*Task description*
Output the full listing below exactly as it reads, and skip anything that is a picture.

####

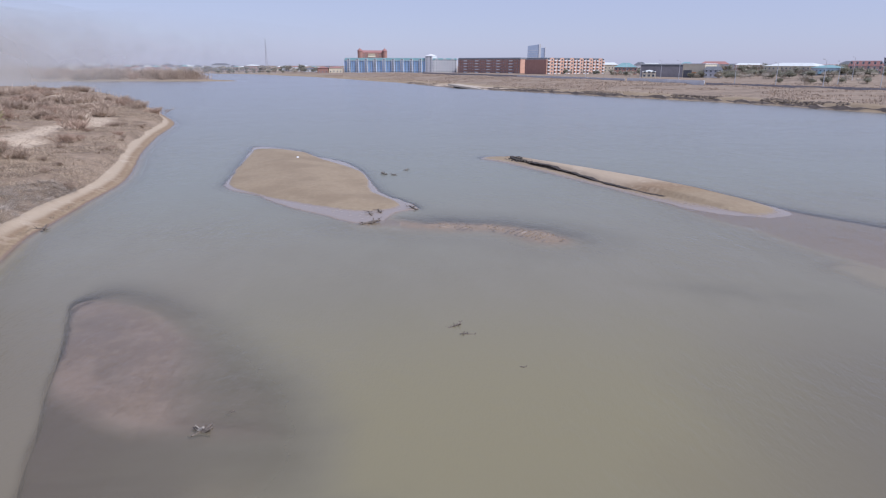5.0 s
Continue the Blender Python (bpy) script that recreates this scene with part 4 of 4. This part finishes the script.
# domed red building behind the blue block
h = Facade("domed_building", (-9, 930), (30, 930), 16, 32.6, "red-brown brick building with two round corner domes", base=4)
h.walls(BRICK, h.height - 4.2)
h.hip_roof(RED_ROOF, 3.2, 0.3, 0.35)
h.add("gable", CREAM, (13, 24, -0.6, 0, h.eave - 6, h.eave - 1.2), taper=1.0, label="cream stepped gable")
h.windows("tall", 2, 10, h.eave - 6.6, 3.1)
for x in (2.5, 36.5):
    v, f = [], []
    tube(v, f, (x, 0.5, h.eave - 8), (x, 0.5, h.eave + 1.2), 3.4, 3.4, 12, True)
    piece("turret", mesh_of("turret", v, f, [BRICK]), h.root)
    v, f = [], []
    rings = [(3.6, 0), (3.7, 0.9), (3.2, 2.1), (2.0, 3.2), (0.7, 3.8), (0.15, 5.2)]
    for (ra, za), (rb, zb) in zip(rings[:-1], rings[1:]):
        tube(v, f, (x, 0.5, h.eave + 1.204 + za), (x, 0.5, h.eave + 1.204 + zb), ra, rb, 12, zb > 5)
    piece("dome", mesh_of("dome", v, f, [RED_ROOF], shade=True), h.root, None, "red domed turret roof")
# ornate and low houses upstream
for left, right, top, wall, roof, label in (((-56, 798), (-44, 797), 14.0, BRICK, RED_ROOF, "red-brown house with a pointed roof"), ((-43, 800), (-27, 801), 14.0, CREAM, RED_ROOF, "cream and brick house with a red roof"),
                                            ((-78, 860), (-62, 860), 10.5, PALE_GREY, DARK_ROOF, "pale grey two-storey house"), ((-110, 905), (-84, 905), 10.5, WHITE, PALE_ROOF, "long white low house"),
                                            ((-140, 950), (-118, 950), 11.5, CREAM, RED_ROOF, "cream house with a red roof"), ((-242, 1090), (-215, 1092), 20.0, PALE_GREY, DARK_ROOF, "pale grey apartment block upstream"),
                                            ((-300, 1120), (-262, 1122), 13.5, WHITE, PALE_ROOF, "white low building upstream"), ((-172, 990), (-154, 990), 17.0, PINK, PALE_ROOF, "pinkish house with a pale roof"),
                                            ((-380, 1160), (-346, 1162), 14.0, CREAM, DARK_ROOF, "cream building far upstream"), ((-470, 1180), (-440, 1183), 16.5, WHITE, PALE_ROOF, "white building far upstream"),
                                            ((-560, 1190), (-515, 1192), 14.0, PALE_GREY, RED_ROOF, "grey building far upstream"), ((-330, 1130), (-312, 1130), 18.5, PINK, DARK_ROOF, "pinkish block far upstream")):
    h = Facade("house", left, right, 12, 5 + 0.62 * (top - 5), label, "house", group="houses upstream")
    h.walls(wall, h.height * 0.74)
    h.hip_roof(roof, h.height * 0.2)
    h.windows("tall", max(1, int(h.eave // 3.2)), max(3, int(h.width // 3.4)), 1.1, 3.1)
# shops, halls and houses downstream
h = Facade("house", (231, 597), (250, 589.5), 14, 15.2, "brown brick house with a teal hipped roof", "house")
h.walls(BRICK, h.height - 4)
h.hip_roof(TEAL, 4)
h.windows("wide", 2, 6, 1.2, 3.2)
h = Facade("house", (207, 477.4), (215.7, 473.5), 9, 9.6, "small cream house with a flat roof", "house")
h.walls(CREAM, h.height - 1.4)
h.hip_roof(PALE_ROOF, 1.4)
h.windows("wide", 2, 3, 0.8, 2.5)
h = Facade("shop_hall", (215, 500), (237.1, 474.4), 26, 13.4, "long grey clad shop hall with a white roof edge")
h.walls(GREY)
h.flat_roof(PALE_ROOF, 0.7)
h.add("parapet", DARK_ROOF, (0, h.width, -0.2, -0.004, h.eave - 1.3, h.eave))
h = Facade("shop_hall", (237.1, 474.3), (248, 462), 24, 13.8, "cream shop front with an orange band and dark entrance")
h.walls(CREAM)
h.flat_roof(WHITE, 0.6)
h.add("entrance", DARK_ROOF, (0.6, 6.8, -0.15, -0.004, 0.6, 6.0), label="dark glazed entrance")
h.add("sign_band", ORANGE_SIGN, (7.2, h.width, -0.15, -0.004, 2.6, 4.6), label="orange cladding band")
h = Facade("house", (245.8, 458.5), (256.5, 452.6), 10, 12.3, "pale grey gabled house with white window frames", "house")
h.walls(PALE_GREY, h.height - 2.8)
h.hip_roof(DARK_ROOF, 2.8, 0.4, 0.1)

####

*Answer to the task*
5.0 s
Continue the Blender Python (bpy) script that recreates this scene with part 4 of 4. This part finishes the script.
# domed red building behind the blue block
h = Facade("domed_building", (-9, 930), (30, 930), 16, 32.6, "red-brown brick building with two round corner domes", base=4)
h.walls(BRICK, h.height - 4.2)
h.hip_roof(RED_ROOF, 3.2, 0.3, 0.35)
h.add("gable", CREAM, (13, 24, -0.6, 0, h.eave - 6, h.eave - 1.2), taper=1.0, label="cream stepped gable")
h.windows("tall", 2, 10, h.eave - 6.6, 3.1)
for x in (2.5, 36.5):
    v, f = [], []
    tube(v, f, (x, 0.5, h.eave - 8), (x, 0.5, h.eave + 1.2), 3.4, 3.4, 12, True)
    piece("turret", mesh_of("turret", v, f, [BRICK]), h.root)
    v, f = [], []
    rings = [(3.6, 0), (3.7, 0.9), (3.2, 2.1), (2.0, 3.2), (0.7, 3.8), (0.15, 5.2)]
    for (ra, za), (rb, zb) in zip(rings[:-1], rings[1:]):
        tube(v, f, (x, 0.5, h.eave + 1.204 + za), (x, 0.5, h.eave + 1.204 + zb), ra, rb, 12, zb > 5)
    piece("dome", mesh_of("dome", v, f, [RED_ROOF], shade=True), h.root, None, "red domed turret roof")
# ornate and low houses upstream
for left, right, top, wall, roof, label in (((-56, 798), (-44, 797), 14.0, BRICK, RED_ROOF, "red-brown house with a pointed roof"), ((-43, 800), (-27, 801), 14.0, CREAM, RED_ROOF, "cream and brick house with a red roof"),
                                            ((-78, 860), (-62, 860), 10.5, PALE_GREY, DARK_ROOF, "pale grey two-storey house"), ((-110, 905), (-84, 905), 10.5, WHITE, PALE_ROOF, "long white low house"),
                                            ((-140, 950), (-118, 950), 11.5, CREAM, RED_ROOF, "cream house with a red roof"), ((-242, 1090), (-215, 1092), 20.0, PALE_GREY, DARK_ROOF, "pale grey apartment block upstream"),
                                            ((-300, 1120), (-262, 1122), 13.5, WHITE, PALE_ROOF, "white low building upstream"), ((-172, 990), (-154, 990), 17.0, PINK, PALE_ROOF, "pinkish house with a pale roof"),
                                            ((-380, 1160), (-346, 1162), 14.0, CREAM, DARK_ROOF, "cream building far upstream"), ((-470, 1180), (-440, 1183), 16.5, WHITE, PALE_ROOF, "white building far upstream"),
                                            ((-560, 1190), (-515, 1192), 14.0, PALE_GREY, RED_ROOF, "grey building far upstream"), ((-330, 1130), (-312, 1130), 18.5, PINK, DARK_ROOF, "pinkish block far upstream")):
    h = Facade("house", left, right, 12, 5 + 0.62 * (top - 5), label, "house", group="houses upstream")
    h.walls(wall, h.height * 0.74)
    h.hip_roof(roof, h.height * 0.2)
    h.windows("tall", max(1, int(h.eave // 3.2)), max(3, int(h.width // 3.4)), 1.1, 3.1)
# shops, halls and houses downstream
h = Facade("house", (231, 597), (250, 589.5), 14, 15.2, "brown brick house with a teal hipped roof", "house")
h.walls(BRICK, h.height - 4)
h.hip_roof(TEAL, 4)
h.windows("wide", 2, 6, 1.2, 3.2)
h = Facade("house", (207, 477.4), (215.7, 473.5), 9, 9.6, "small cream house with a flat roof", "house")
h.walls(CREAM, h.height - 1.4)
h.hip_roof(PALE_ROOF, 1.4)
h.windows("wide", 2, 3, 0.8, 2.5)
h = Facade("shop_hall", (215, 500), (237.1, 474.4), 26, 13.4, "long grey clad shop hall with a white roof edge")
h.walls(GREY)
h.flat_roof(PALE_ROOF, 0.7)
h.add("parapet", DARK_ROOF, (0, h.width, -0.2, -0.004, h.eave - 1.3, h.eave))
h = Facade("shop_hall", (237.1, 474.3), (248, 462), 24, 13.8, "cream shop front with an orange band and dark entrance")
h.walls(CREAM)
h.flat_roof(WHITE, 0.6)
h.add("entrance", DARK_ROOF, (0.6, 6.8, -0.15, -0.004, 0.6, 6.0), label="dark glazed entrance")
h.add("sign_band", ORANGE_SIGN, (7.2, h.width, -0.15, -0.004, 2.6, 4.6), label="orange cladding band")
h = Facade("house", (245.8, 458.5), (256.5, 452.6), 10, 12.3, "pale grey gabled house with white window frames", "house")
h.walls(PALE_GREY, h.height - 2.8)
h.hip_roof(DARK_ROOF, 2.8, 0.4, 0.1)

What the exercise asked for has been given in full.